> _WHAT THE TASK REQUIRES_: Word for word, give the material below again, minus any images.

(Animation scripts)
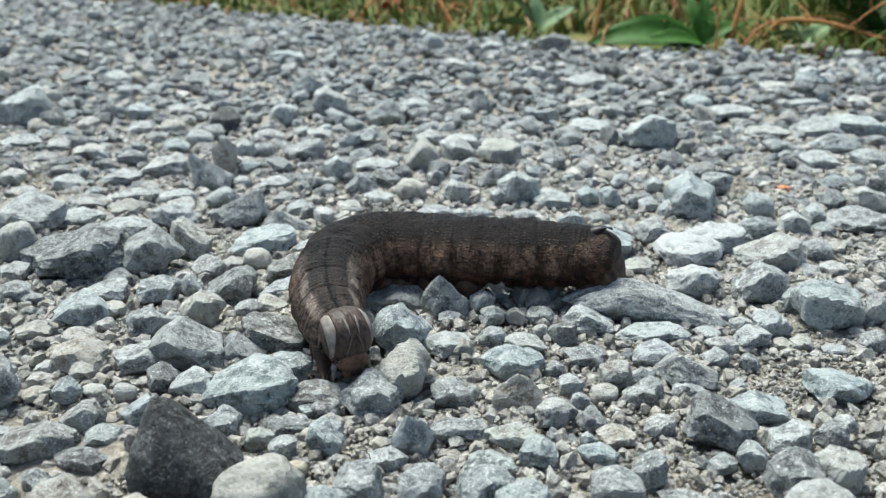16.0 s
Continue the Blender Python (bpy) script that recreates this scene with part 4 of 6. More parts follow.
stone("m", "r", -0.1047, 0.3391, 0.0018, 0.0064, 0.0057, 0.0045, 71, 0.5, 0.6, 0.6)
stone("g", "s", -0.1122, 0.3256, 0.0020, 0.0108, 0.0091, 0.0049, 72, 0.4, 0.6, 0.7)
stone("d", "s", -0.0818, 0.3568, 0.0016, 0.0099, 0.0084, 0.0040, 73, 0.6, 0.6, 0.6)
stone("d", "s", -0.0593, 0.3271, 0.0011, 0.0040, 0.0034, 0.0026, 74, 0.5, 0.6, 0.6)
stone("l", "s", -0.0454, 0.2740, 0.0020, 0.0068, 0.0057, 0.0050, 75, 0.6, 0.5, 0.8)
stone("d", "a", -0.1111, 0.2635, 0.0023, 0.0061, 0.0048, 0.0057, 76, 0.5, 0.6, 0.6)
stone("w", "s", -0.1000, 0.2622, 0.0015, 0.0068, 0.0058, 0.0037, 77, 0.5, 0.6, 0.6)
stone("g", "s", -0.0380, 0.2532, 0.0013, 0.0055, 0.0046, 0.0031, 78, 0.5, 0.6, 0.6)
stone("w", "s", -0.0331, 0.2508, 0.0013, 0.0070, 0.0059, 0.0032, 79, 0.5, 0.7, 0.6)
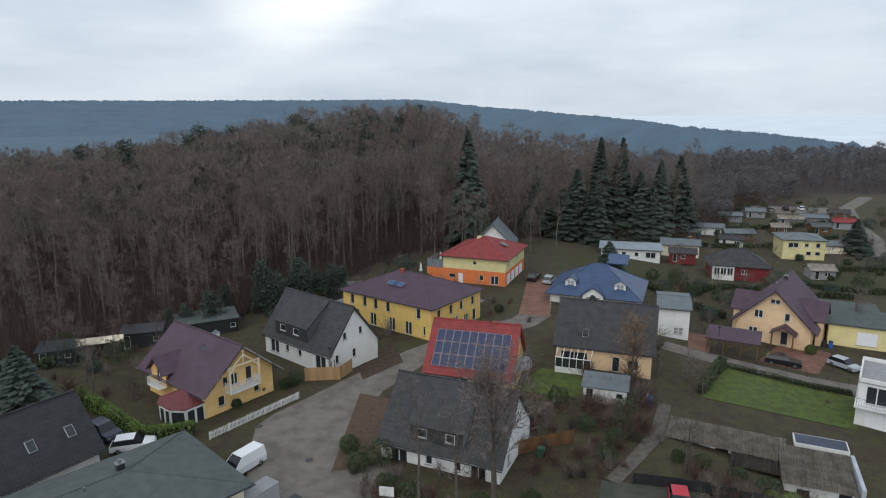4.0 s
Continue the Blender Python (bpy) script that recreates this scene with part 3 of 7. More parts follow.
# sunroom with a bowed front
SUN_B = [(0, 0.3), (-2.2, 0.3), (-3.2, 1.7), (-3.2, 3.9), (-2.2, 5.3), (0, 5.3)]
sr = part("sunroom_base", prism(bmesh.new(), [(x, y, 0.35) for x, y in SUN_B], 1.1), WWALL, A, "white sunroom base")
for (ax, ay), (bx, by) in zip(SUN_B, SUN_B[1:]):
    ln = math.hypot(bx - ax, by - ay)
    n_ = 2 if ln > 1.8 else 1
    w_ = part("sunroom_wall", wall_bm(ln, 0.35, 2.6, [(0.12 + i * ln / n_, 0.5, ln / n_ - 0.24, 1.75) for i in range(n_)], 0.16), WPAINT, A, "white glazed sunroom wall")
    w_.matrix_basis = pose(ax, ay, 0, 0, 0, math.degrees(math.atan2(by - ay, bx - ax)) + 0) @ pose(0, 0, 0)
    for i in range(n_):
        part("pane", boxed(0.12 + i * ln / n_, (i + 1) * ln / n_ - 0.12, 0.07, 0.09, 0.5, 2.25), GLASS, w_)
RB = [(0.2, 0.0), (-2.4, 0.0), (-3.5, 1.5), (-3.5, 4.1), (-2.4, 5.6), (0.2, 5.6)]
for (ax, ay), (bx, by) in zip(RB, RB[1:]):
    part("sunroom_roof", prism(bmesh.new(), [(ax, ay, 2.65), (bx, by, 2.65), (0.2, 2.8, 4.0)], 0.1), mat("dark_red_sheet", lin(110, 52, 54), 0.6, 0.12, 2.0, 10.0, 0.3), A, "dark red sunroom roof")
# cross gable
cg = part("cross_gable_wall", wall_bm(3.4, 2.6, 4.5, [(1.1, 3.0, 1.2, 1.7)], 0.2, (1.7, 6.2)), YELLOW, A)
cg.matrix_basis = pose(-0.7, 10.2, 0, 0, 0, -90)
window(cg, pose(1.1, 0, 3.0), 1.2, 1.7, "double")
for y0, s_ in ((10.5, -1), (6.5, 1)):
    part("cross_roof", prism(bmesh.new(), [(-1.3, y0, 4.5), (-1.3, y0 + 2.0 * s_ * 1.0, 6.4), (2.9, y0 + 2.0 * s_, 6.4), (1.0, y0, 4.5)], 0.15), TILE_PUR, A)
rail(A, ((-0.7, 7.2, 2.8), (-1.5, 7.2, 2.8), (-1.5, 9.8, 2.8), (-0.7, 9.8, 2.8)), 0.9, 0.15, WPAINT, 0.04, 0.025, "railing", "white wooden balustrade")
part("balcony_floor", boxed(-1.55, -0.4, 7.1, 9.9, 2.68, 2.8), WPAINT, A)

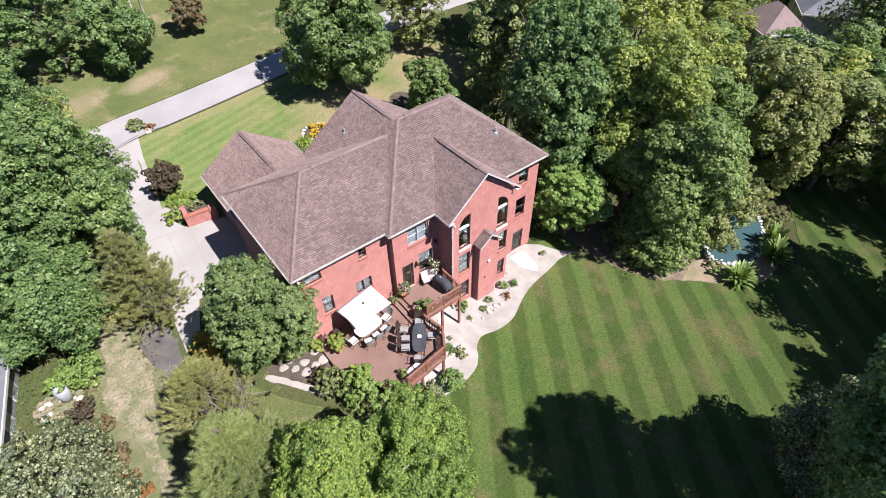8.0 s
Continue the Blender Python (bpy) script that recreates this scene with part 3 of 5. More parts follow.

> _REPLY_:
16.0 s
Continue the Blender Python (bpy) script that recreates this scene with part 4 of 6. More parts follow.
stone("m", "r", -0.1047, 0.3391, 0.0018, 0.0064, 0.0057, 0.0045, 71, 0.5, 0.6, 0.6)
stone("g", "s", -0.1122, 0.3256, 0.0020, 0.0108, 0.0091, 0.0049, 72, 0.4, 0.6, 0.7)
stone("d", "s", -0.0818, 0.3568, 0.0016, 0.0099, 0.0084, 0.0040, 73, 0.6, 0.6, 0.6)
stone("d", "s", -0.0593, 0.3271, 0.0011, 0.0040, 0.0034, 0.0026, 74, 0.5, 0.6, 0.6)
stone("l", "s", -0.0454, 0.2740, 0.0020, 0.0068, 0.0057, 0.0050, 75, 0.6, 0.5, 0.8)
stone("d", "a", -0.1111, 0.2635, 0.0023, 0.0061, 0.0048, 0.0057, 76, 0.5, 0.6, 0.6)
stone("w", "s", -0.1000, 0.2622, 0.0015, 0.0068, 0.0058, 0.0037, 77, 0.5, 0.6, 0.6)
stone("g", "s", -0.0380, 0.2532, 0.0013, 0.0055, 0.0046, 0.0031, 78, 0.5, 0.6, 0.6)
stone("w", "s", -0.0331, 0.2508, 0.0013, 0.0070, 0.0059, 0.0032, 79, 0.5, 0.7, 0.6)
4.0 s
Continue the Blender Python (bpy) script that recreates this scene with part 3 of 7. More parts follow.
# sunroom with a bowed front
SUN_B = [(0, 0.3), (-2.2, 0.3), (-3.2, 1.7), (-3.2, 3.9), (-2.2, 5.3), (0, 5.3)]
sr = part("sunroom_base", prism(bmesh.new(), [(x, y, 0.35) for x, y in SUN_B], 1.1), WWALL, A, "white sunroom base")
for (ax, ay), (bx, by) in zip(SUN_B, SUN_B[1:]):
    ln = math.hypot(bx - ax, by - ay)
    n_ = 2 if ln > 1.8 else 1
    w_ = part("sunroom_wall", wall_bm(ln, 0.35, 2.6, [(0.12 + i * ln / n_, 0.5, ln / n_ - 0.24, 1.75) for i in range(n_)], 0.16), WPAINT, A, "white glazed sunroom wall")
    w_.matrix_basis = pose(ax, ay, 0, 0, 0, math.degrees(math.atan2(by - ay, bx - ax)) + 0) @ pose(0, 0, 0)
    for i in range(n_):
        part("pane", boxed(0.12 + i * ln / n_, (i + 1) * ln / n_ - 0.12, 0.07, 0.09, 0.5, 2.25), GLASS, w_)
RB = [(0.2, 0.0), (-2.4, 0.0), (-3.5, 1.5), (-3.5, 4.1), (-2.4, 5.6), (0.2, 5.6)]
for (ax, ay), (bx, by) in zip(RB, RB[1:]):
    part("sunroom_roof", prism(bmesh.new(), [(ax, ay, 2.65), (bx, by, 2.65), (0.2, 2.8, 4.0)], 0.1), mat("dark_red_sheet", lin(110, 52, 54), 0.6, 0.12, 2.0, 10.0, 0.3), A, "dark red sunroom roof")
# cross gable
cg = part("cross_gable_wall", wall_bm(3.4, 2.6, 4.5, [(1.1, 3.0, 1.2, 1.7)], 0.2, (1.7, 6.2)), YELLOW, A)
cg.matrix_basis = pose(-0.7, 10.2, 0, 0, 0, -90)
window(cg, pose(1.1, 0, 3.0), 1.2, 1.7, "double")
for y0, s_ in ((10.5, -1), (6.5, 1)):
    part("cross_roof", prism(bmesh.new(), [(-1.3, y0, 4.5), (-1.3, y0 + 2.0 * s_ * 1.0, 6.4), (2.9, y0 + 2.0 * s_, 6.4), (1.0, y0, 4.5)], 0.15), TILE_PUR, A)
rail(A, ((-0.7, 7.2, 2.8), (-1.5, 7.2, 2.8), (-1.5, 9.8, 2.8), (-0.7, 9.8, 2.8)), 0.9, 0.15, WPAINT, 0.04, 0.025, "railing", "white wooden balustrade")
part("balcony_floor", boxed(-1.55, -0.4, 7.1, 9.9, 2.68, 2.8), WPAINT, A)

8.0 s
Continue the Blender Python (bpy) script that recreates this scene with part 3 of 5. More parts follow.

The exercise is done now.